No matter what the weather, Bits spent most nights outside. Those mornings when he wasn’t bloodied he’d seek me out and I’d carry him to the kitchen for his breakfast and my coffee. He loved being carried around and he purred at the slightest attention. He liked to sleep on my pillow, wrapped around my head, licking my scalp and hair as if to groom me. He didn’t play much, probably because he was raised around a mature dog and cat. But when a new kitten came to join the family (Minerva), Bits would flick his tail for her to play with.
In December 1988, we had a house fire. I thought one of the bravest things the firemen did was administer oxygen to Bits. We had to leave the two surviving cats in the house, even though there was no heat or water. The workers would pour water from bottles we brought, and feed him daily. The other cat (Midnight) apparently found a nicer, warmer home. But Bits took care of his house, and was ecstatic when we moved back in four months later.
For his last couple of years, Bits had been wavering back and forth from healthy and pretty (albeit sneering) to thin, sickly and bleeding. I kept thinking each time I let him out, he might not return. But then he’d rally again.
For his last month, he’d been getting skinnier and skinnier, even though he was eating everything he saw. Daily he weakened; he would fall off the bed trying to get down; he couldn’t retract his claws; he needed to be lifted to the bed and counter. In the last week, even his head got bony, making it eerie to pet him.

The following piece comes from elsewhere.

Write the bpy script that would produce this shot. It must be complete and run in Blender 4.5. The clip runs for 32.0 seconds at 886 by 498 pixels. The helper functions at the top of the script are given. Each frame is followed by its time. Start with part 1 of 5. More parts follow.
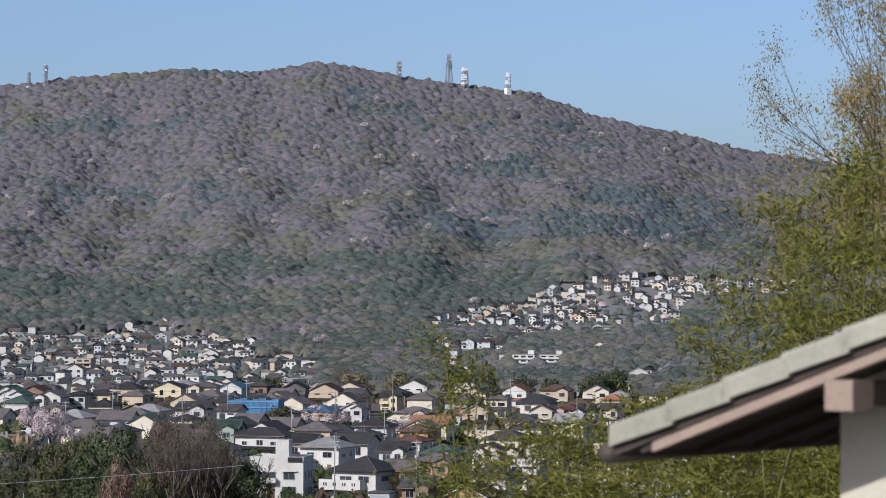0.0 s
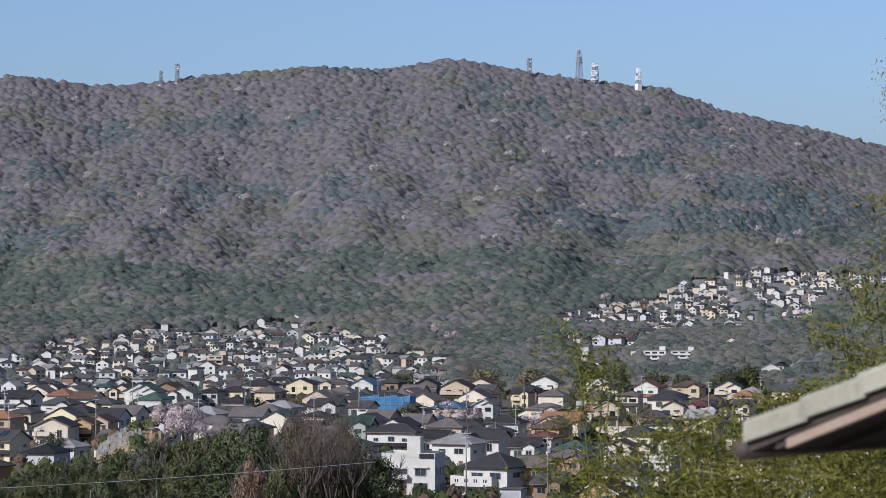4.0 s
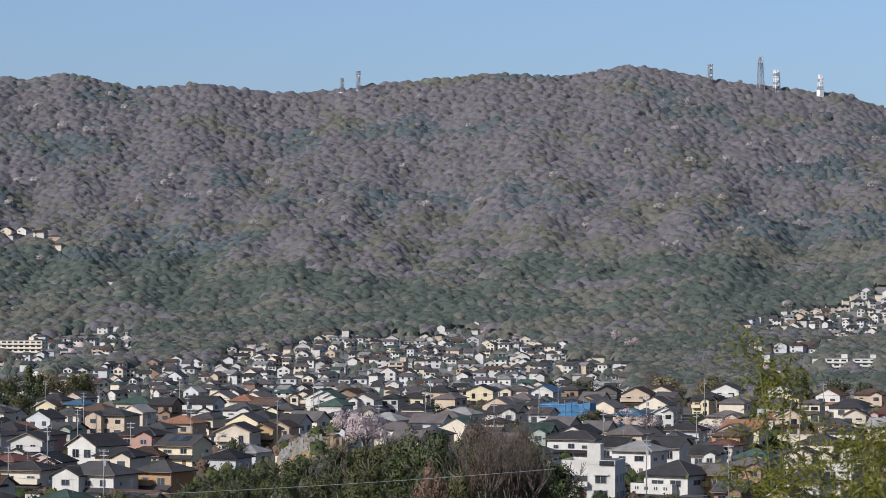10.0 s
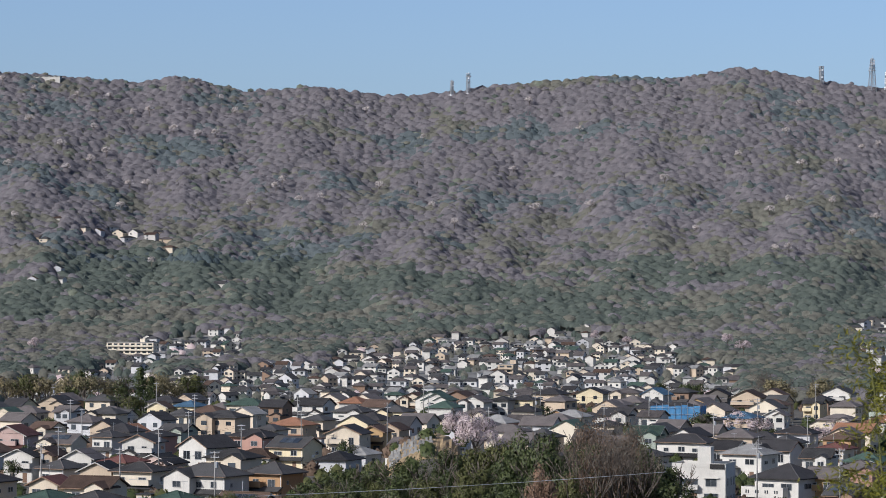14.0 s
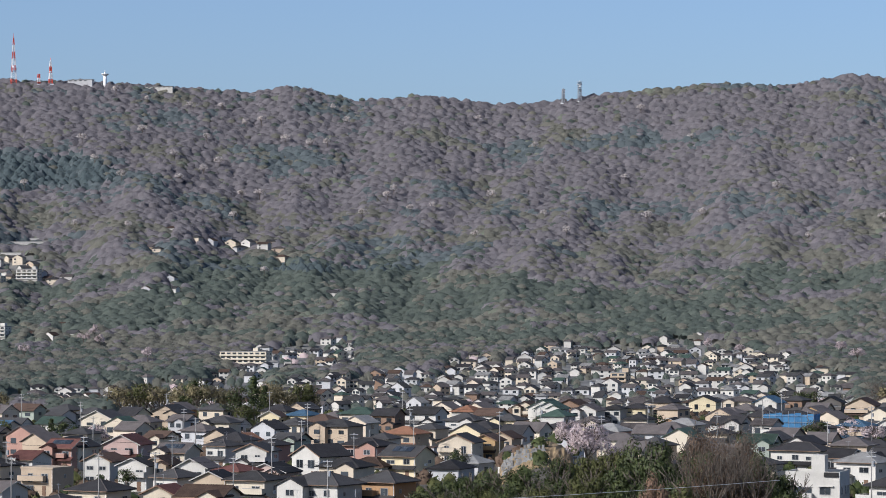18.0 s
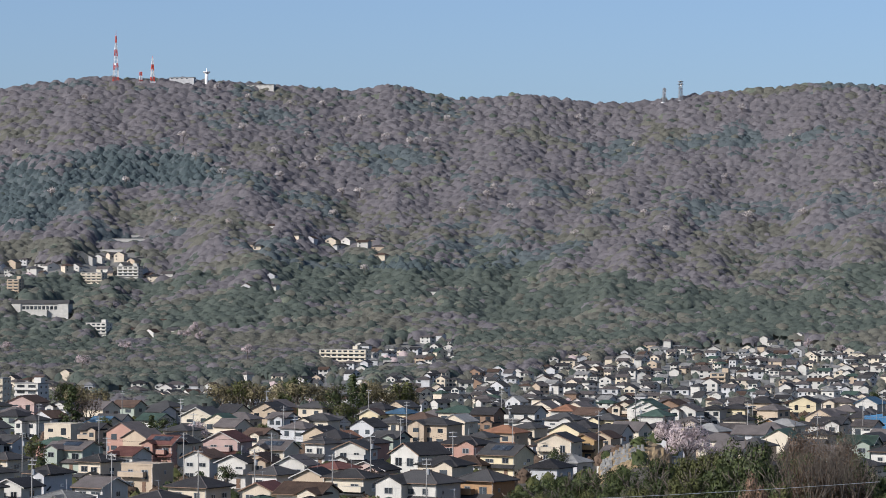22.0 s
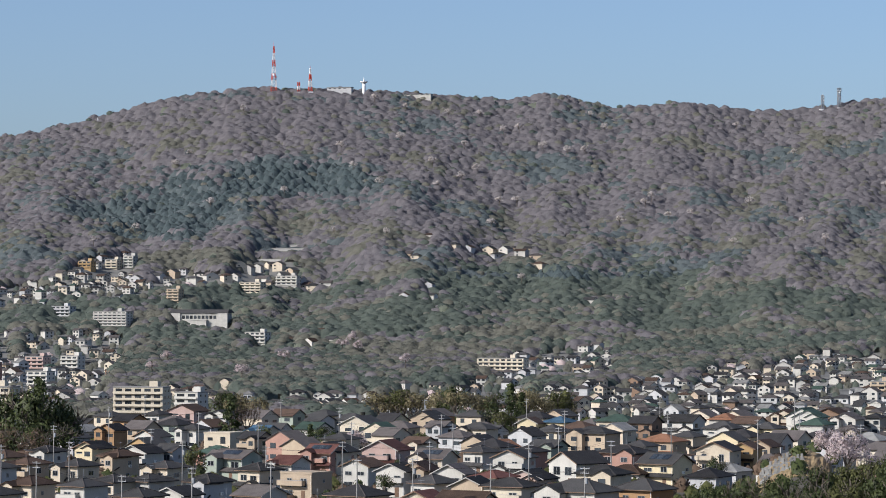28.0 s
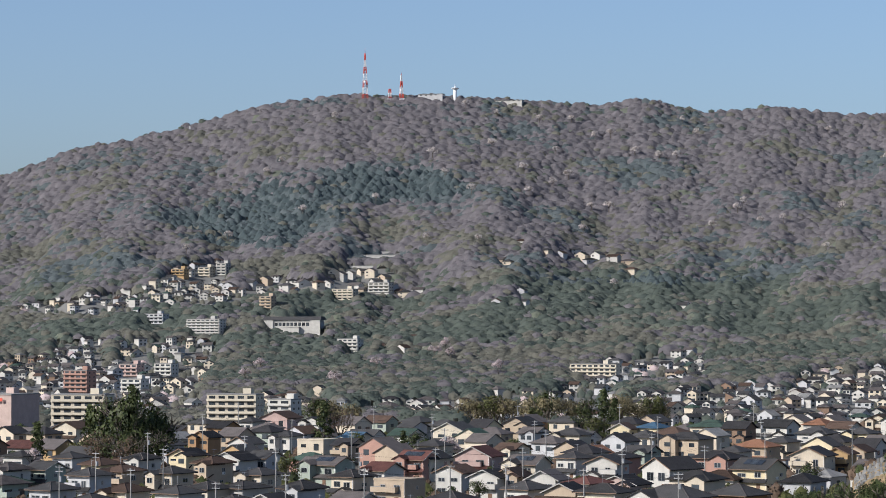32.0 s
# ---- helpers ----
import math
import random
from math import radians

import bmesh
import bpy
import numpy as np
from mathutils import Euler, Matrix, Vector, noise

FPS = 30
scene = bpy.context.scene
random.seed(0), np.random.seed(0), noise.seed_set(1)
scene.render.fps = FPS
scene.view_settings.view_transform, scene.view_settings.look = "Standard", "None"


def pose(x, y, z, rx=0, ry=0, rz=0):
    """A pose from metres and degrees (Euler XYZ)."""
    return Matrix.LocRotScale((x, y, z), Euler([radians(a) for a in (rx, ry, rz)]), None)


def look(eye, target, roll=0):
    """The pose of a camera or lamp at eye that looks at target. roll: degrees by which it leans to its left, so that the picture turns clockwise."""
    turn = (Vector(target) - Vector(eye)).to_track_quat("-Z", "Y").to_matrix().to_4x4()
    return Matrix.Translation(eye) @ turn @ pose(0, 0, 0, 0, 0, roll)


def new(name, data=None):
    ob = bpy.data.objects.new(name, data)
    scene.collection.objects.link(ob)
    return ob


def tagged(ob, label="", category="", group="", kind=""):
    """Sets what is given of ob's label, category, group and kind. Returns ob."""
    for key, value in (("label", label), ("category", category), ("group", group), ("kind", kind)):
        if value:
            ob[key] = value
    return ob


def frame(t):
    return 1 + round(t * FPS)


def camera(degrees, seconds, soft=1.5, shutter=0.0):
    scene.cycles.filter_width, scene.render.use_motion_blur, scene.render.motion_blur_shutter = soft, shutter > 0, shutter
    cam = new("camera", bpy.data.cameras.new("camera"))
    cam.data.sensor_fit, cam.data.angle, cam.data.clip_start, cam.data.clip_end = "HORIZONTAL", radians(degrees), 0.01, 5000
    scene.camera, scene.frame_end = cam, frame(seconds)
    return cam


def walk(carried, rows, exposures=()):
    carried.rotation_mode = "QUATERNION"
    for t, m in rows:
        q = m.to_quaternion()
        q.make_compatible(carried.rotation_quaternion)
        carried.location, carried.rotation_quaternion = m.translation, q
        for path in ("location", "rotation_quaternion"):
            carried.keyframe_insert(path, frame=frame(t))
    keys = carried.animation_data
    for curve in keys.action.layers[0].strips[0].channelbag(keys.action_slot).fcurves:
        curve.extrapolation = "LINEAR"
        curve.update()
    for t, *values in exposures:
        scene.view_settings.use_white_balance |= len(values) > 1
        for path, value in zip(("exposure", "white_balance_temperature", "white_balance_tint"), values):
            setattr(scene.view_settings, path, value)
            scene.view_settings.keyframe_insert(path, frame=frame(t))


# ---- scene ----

I finally decided I’d have to put him to sleep, and made arrangements. Knowing it was his last week, I fed him canned food and kept him on a plush rug on my bed.
One morning he looked really bad, so I carried him to my bed, laid him on the rug, and gave him some soft food. He wouldn’t eat. I closed the door to keep the other animals from disturbing him or taking the food. That night when I came home from work, I went straight to the room to check on Bits. Not long before that moment, on March 16, 1998, my Pretty Boy had died. At least this way I could bury him in our garden.
I’ve never had a cat before or since who could get to my heart like that one did. I wish I could find a way to express it. I lovingly carried him one last time outside for burial. I hope he knew during his eleven-plus years that he was very much loved.